Francis Goffin : C’est tellement évident. Il y a tellement d’arguments qui vont dans le sens. C’est le courant de l’histoire naturelle et si certains opérateurs français ne souhaitent pas y aller c’est une question de temps, ils changeront d’avis. Comment peut-on défendre une vision d’un média analogique dans un univers tout numérique. L’anachronisme de la radio analogique est de plus en plus frappante et de plus en plus pénalisante.
Éric Adelbrecht : Je crois que c’est Jean-Paul Baudecroux qui disait il y a déjà quelques années : « Quel est le dernier endroit ou l’on peut encore entendre la musique en analogique ? C’est la FM ! » On parle de HD, de télévision 3D avec un naturel hallucinant, pourquoi est-ce que ce ne serait pas la même chose en radio ?

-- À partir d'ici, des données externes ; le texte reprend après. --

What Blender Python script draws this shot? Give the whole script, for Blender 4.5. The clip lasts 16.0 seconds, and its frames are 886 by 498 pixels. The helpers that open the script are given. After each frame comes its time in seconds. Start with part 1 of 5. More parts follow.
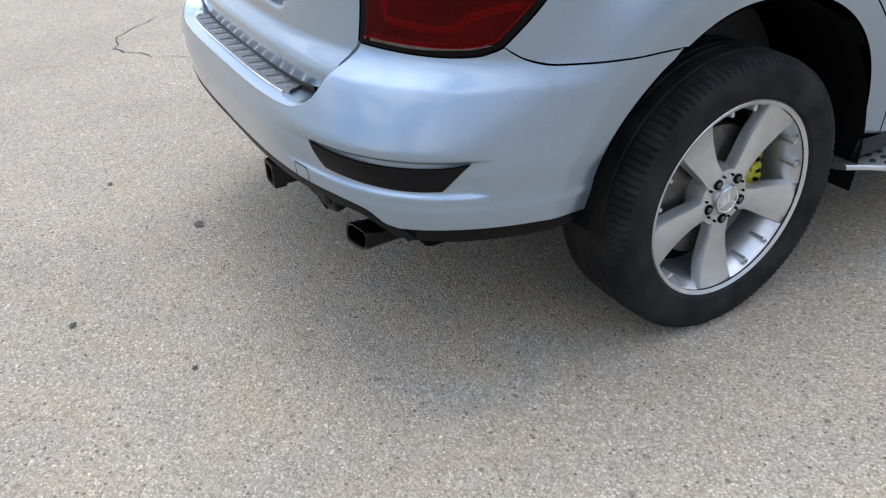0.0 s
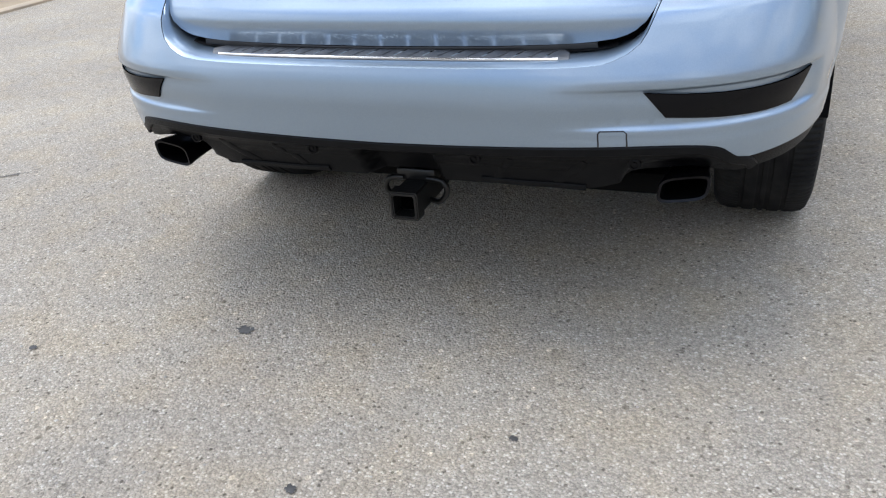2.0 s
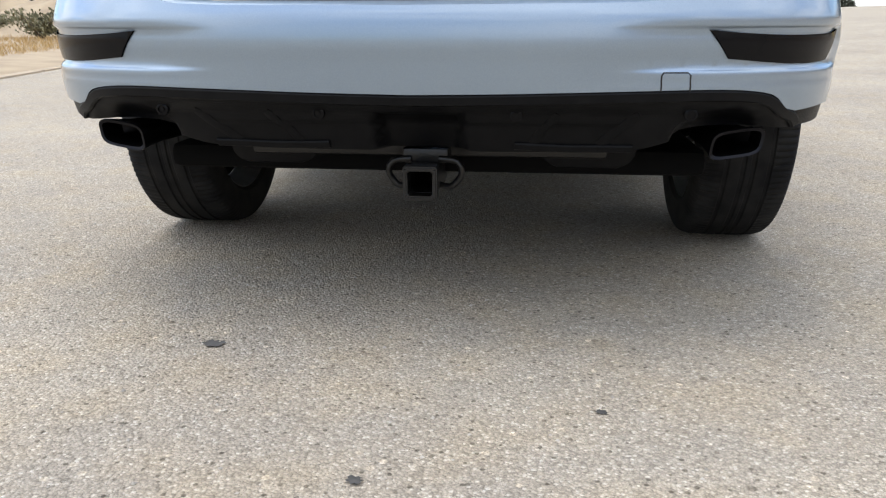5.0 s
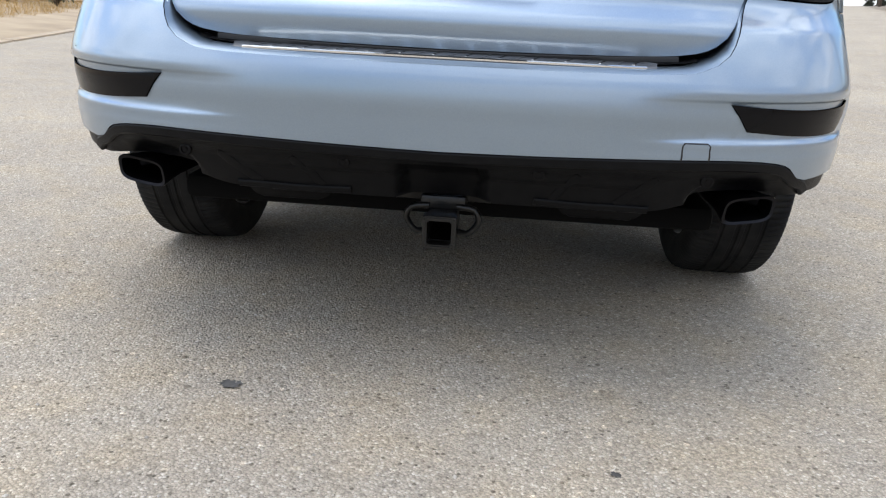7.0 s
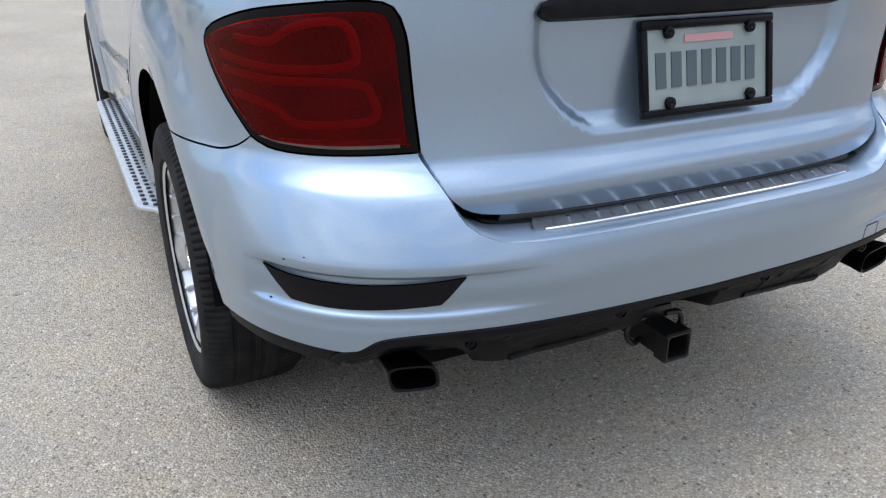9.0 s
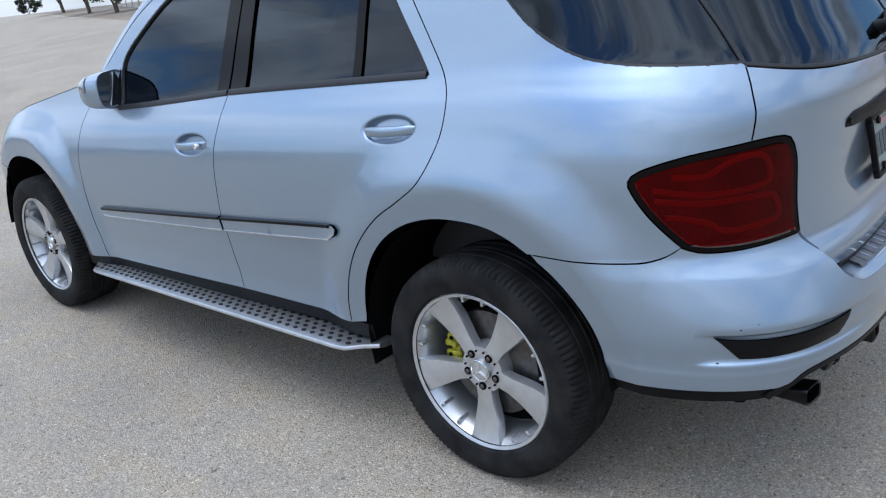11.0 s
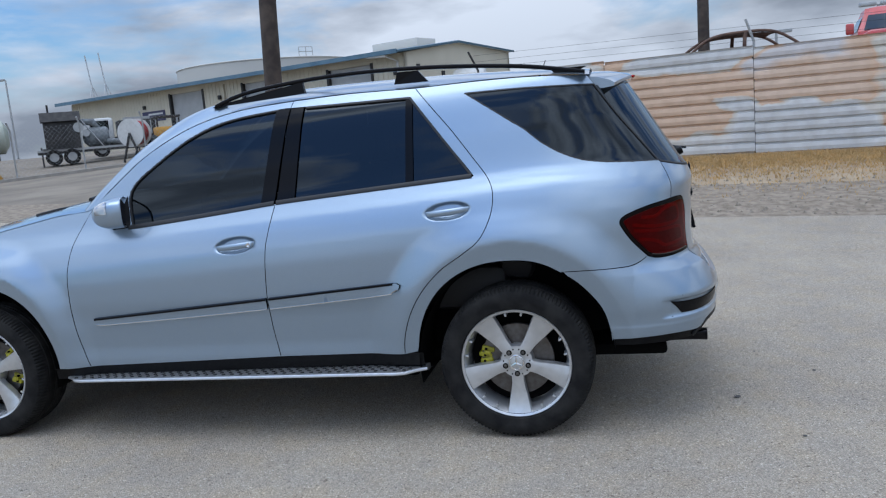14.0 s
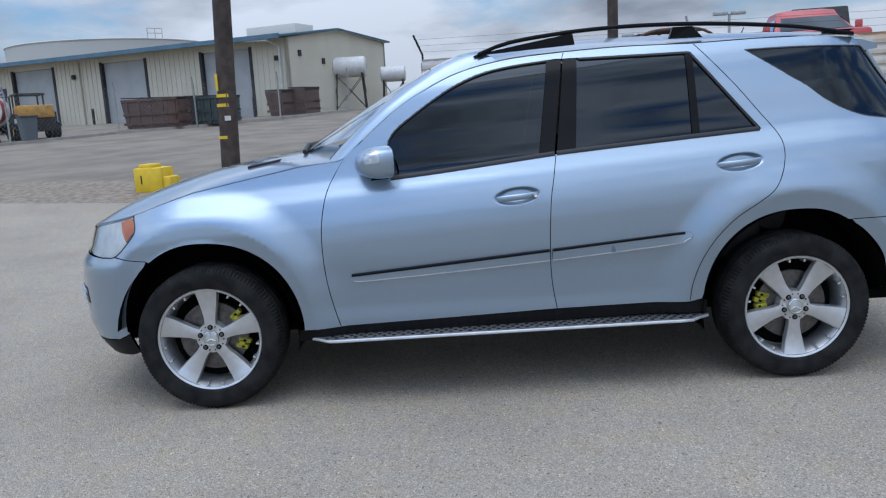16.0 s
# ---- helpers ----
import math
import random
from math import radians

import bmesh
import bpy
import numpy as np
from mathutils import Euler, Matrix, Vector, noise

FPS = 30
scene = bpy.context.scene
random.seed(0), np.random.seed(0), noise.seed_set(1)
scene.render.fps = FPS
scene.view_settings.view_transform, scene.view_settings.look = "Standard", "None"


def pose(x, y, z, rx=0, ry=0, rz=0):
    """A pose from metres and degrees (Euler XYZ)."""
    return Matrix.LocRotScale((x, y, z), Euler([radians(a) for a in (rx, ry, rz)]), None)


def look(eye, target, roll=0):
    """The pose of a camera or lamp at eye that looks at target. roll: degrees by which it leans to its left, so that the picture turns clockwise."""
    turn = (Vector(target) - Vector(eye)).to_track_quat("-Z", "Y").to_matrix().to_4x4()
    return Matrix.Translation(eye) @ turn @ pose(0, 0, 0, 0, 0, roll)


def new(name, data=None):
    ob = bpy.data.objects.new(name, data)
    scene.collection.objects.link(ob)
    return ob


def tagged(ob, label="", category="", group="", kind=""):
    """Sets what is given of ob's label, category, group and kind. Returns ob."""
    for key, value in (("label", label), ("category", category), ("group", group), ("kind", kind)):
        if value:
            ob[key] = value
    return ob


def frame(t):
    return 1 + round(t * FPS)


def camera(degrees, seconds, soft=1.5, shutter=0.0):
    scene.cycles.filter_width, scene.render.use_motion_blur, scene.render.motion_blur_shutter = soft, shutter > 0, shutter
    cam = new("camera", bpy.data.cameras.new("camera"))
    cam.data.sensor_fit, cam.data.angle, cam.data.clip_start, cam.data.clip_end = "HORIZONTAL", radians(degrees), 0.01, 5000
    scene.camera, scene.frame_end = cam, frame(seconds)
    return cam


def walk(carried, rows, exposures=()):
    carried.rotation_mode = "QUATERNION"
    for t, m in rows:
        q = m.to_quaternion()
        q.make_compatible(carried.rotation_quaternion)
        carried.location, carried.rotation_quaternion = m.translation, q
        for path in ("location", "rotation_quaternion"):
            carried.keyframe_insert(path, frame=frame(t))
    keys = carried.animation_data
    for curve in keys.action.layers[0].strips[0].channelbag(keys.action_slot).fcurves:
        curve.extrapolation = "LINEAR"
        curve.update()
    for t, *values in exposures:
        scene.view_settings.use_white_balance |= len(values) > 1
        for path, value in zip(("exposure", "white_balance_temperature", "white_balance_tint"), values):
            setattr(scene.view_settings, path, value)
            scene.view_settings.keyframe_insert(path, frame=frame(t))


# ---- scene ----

RadioActu : Quelle est selon vous la valeur ajoutée principale de la RNT ?
Francis Goffin : Elle est multiple. Les radios qu’elles soient publiques ou privées ont une garantie de meilleure diffusion. À terme, à moindre coût que la FM. Meilleure diffusion, meilleure possibilité de toucher les auditeurs et à terme moindre coût, si je fais la parenthèse du simulcast qui est une période où les coûts doivent s’additionner. Tout en sachant que le DAB+ coûte nettement moins cher que la FM, on parle d’une dizaine de fois moins cher. C’est tout de même significativement moins cher en tous les cas sur notre petit territoire. C’est peut-être différent pour un grand territoire comme la France et le bénéfice auditeur est clairement double. C’est l’offre supérieure. Cela peut être une opportunité pour les éditeurs, puisque c’est la possibilité pour des groupes en place d’avoir la possibilité de décliner en broadcast, et non plus uniquement sur internet, des versions de leurs programmes qui sont complémentaires de leur offre. Pour l’auditeur, c’est clairement avoir moins de problèmes de réception. Il y a donc un bénéfice commun. Sans oublier les données associées pour donner une dimension de textes et d’images, même si l’on sait que le DAB+ ne permet pas d’afficher la vidéo, contrairement au DMB. On peut créer une radio imagée ou partiellement visuelle dans un monde numérique d’écrans qui s’implantent partout. Nous avons tendance à écouter la radio sur un écran bien souvent noir.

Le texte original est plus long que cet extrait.